▸ **What is expected**:
From the listing below, copy only the lines running from the line that contains "# ---- helpers" to the line that contains "return Matrix.LocRotScale((x, y, z), Euler([radians(a)", both included.

··· Collected material ···

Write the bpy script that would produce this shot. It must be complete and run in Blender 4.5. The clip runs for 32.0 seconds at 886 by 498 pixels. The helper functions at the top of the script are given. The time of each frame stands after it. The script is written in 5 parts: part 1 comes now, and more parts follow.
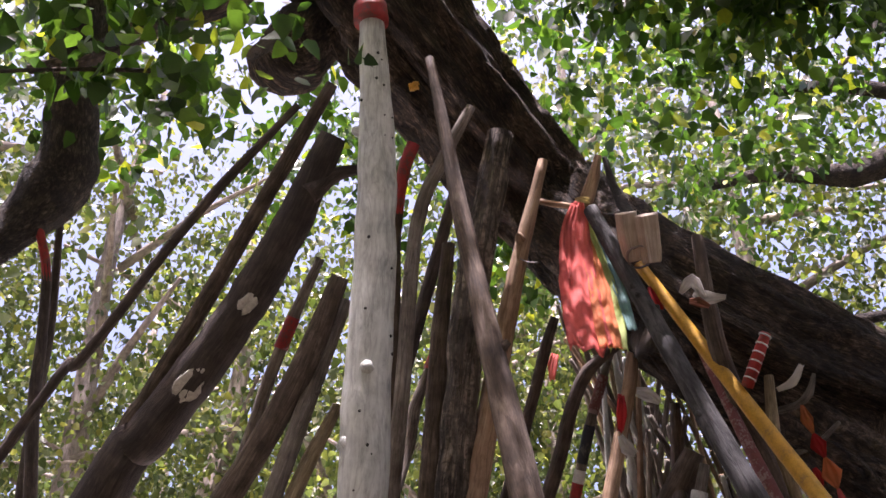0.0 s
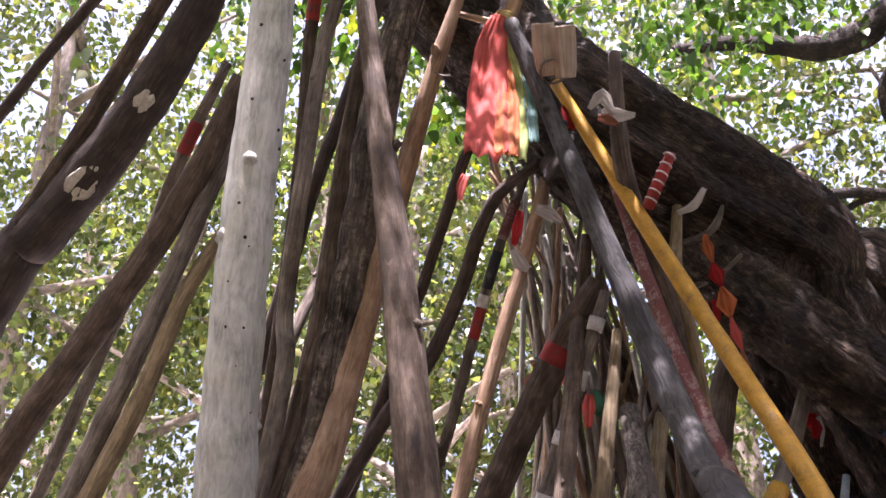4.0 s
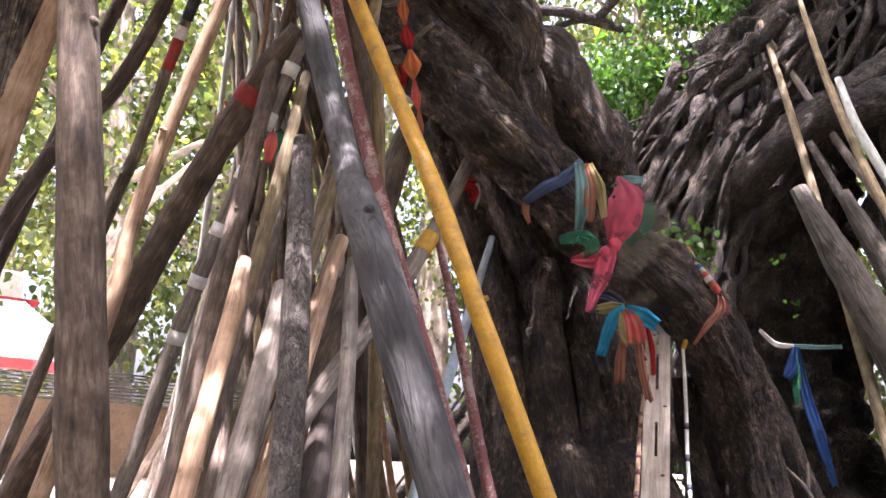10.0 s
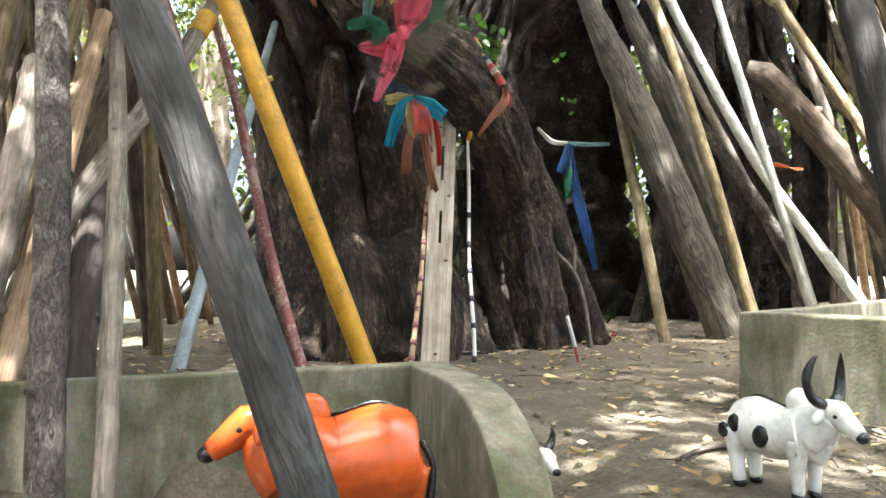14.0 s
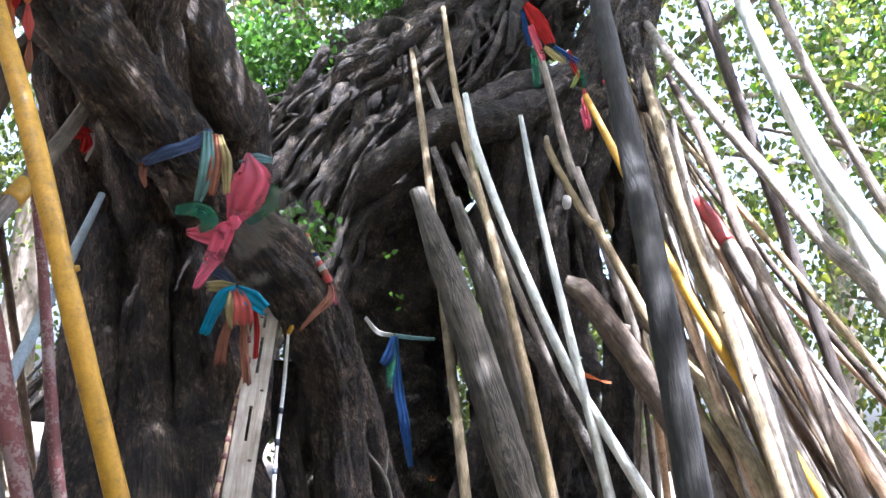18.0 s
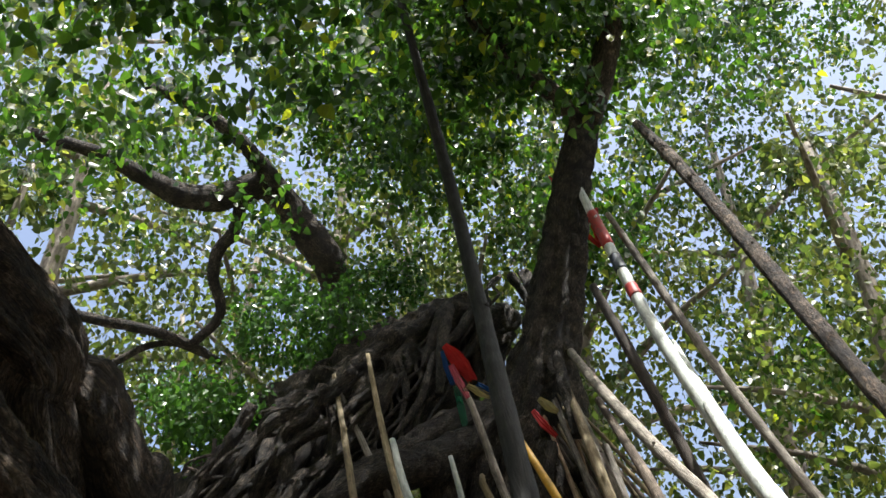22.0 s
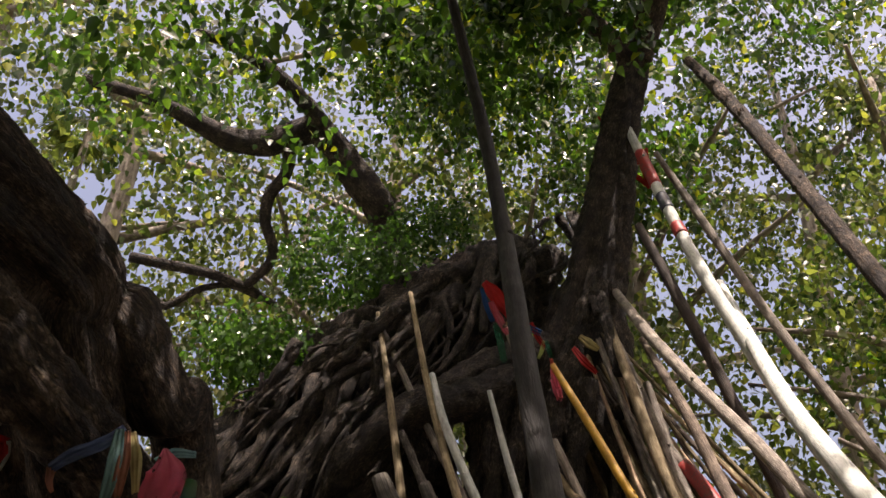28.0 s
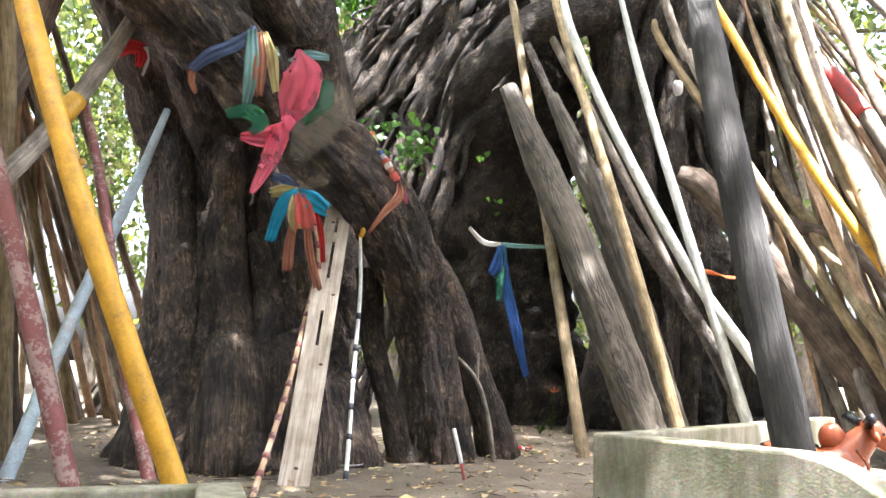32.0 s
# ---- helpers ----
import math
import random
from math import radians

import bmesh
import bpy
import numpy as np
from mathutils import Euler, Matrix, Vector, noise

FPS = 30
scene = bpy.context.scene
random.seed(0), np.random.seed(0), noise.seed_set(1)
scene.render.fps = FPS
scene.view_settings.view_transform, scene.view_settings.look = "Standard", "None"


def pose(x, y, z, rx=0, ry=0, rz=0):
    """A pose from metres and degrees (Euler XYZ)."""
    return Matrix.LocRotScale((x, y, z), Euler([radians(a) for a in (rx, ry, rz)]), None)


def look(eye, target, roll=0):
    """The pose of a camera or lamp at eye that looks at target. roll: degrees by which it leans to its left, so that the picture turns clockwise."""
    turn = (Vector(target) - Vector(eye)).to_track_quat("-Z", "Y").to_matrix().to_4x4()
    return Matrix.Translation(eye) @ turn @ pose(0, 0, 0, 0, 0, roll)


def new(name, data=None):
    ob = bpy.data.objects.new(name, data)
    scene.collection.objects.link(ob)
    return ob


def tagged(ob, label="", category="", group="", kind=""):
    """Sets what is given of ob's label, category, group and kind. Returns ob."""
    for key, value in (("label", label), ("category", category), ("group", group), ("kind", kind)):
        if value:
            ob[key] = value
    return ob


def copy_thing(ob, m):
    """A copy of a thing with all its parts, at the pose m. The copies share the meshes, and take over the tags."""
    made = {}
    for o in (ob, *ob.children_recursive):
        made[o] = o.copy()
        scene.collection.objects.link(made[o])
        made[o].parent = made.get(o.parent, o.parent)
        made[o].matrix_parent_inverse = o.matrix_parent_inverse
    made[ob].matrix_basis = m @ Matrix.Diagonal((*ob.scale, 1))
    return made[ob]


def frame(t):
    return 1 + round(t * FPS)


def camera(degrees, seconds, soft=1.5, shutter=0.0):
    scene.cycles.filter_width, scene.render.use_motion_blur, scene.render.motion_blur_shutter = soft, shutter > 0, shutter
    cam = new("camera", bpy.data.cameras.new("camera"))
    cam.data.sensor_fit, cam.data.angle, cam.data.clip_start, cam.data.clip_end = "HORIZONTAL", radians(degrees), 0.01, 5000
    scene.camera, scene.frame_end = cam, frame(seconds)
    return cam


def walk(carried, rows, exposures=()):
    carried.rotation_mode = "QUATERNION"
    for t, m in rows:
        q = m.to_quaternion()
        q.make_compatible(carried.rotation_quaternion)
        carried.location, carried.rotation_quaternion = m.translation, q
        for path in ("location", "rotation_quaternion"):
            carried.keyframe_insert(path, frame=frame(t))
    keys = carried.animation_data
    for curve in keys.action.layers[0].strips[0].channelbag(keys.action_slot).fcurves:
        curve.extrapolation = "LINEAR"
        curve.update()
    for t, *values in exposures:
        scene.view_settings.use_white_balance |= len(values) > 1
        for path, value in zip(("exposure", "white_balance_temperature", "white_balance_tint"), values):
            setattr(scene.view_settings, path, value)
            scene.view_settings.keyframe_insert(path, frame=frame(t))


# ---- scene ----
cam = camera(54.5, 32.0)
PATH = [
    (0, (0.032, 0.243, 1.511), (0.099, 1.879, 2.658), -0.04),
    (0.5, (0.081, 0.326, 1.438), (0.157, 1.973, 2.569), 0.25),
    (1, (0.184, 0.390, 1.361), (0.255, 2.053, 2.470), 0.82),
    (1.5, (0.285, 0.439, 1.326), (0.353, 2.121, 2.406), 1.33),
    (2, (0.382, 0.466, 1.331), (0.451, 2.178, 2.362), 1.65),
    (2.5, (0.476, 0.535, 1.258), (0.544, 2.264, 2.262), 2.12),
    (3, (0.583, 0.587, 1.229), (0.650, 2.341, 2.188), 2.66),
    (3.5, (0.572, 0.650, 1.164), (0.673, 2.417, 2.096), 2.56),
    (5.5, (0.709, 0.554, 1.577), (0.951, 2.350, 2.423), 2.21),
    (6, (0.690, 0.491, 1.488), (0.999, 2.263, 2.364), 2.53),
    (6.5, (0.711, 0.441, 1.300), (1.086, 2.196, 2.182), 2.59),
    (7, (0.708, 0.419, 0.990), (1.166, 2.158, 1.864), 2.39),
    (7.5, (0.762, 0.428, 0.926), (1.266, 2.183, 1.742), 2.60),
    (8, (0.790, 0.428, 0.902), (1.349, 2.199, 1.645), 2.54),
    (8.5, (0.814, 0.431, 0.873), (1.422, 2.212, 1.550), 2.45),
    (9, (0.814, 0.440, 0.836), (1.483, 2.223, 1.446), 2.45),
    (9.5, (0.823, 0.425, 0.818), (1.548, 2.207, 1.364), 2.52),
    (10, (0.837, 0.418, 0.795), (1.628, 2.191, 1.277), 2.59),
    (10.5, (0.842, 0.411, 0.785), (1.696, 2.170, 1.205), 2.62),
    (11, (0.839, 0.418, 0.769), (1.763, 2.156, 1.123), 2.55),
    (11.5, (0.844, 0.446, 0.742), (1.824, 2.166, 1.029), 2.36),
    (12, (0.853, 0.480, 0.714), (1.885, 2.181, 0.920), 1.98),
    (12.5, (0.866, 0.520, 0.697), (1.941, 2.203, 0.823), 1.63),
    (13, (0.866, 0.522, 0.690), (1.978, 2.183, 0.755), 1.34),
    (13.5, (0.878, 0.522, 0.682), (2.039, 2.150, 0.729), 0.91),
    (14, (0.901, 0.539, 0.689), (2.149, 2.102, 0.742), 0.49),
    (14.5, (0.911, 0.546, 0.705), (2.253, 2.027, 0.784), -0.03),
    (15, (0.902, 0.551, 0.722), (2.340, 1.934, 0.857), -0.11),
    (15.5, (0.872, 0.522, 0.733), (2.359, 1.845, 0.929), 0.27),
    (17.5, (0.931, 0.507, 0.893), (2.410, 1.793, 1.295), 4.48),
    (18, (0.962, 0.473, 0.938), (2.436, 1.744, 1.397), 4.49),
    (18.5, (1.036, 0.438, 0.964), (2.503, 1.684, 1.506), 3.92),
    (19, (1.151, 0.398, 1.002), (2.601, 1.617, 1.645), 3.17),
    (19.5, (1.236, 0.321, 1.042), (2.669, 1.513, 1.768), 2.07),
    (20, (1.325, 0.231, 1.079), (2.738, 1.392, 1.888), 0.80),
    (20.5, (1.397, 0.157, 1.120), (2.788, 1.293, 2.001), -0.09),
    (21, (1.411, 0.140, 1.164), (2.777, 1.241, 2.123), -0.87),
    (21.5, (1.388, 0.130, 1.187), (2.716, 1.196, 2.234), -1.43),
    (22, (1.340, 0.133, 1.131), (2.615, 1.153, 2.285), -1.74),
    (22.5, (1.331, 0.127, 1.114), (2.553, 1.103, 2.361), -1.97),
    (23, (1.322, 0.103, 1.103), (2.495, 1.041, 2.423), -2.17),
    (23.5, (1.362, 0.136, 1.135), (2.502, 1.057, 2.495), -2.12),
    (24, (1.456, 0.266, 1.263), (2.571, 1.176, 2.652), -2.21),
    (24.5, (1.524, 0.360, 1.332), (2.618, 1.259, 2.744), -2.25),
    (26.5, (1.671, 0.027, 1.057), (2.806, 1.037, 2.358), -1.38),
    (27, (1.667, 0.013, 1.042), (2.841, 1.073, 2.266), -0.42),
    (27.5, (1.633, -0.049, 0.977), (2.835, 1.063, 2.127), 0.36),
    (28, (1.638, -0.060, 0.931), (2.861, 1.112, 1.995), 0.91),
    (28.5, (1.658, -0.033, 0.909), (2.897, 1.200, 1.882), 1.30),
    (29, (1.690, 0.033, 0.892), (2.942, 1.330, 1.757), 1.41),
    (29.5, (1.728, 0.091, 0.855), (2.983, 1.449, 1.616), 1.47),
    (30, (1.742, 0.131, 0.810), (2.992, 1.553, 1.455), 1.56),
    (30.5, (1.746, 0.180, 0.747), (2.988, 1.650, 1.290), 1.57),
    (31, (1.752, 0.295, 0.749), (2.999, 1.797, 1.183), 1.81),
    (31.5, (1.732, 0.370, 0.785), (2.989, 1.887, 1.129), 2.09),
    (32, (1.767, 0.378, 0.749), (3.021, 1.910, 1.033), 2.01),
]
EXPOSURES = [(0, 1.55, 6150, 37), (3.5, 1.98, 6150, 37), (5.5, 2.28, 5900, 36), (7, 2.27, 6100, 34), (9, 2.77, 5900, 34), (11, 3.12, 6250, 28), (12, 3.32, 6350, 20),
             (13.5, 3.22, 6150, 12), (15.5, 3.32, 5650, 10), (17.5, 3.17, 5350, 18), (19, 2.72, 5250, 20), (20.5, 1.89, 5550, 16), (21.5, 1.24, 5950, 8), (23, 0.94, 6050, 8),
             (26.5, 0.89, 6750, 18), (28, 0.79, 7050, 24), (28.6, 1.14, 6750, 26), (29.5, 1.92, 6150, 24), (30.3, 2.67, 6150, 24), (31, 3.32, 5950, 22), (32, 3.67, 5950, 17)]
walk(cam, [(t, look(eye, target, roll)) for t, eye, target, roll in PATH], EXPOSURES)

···

▸ **Solution to this problem**:
# ---- helpers ----
import math
import random
from math import radians

import bmesh
import bpy
import numpy as np
from mathutils import Euler, Matrix, Vector, noise

FPS = 30
scene = bpy.context.scene
random.seed(0), np.random.seed(0), noise.seed_set(1)
scene.render.fps = FPS
scene.view_settings.view_transform, scene.view_settings.look = "Standard", "None"


def pose(x, y, z, rx=0, ry=0, rz=0):
    """A pose from metres and degrees (Euler XYZ)."""
    return Matrix.LocRotScale((x, y, z), Euler([radians(a) for a in (rx, ry, rz)]), None)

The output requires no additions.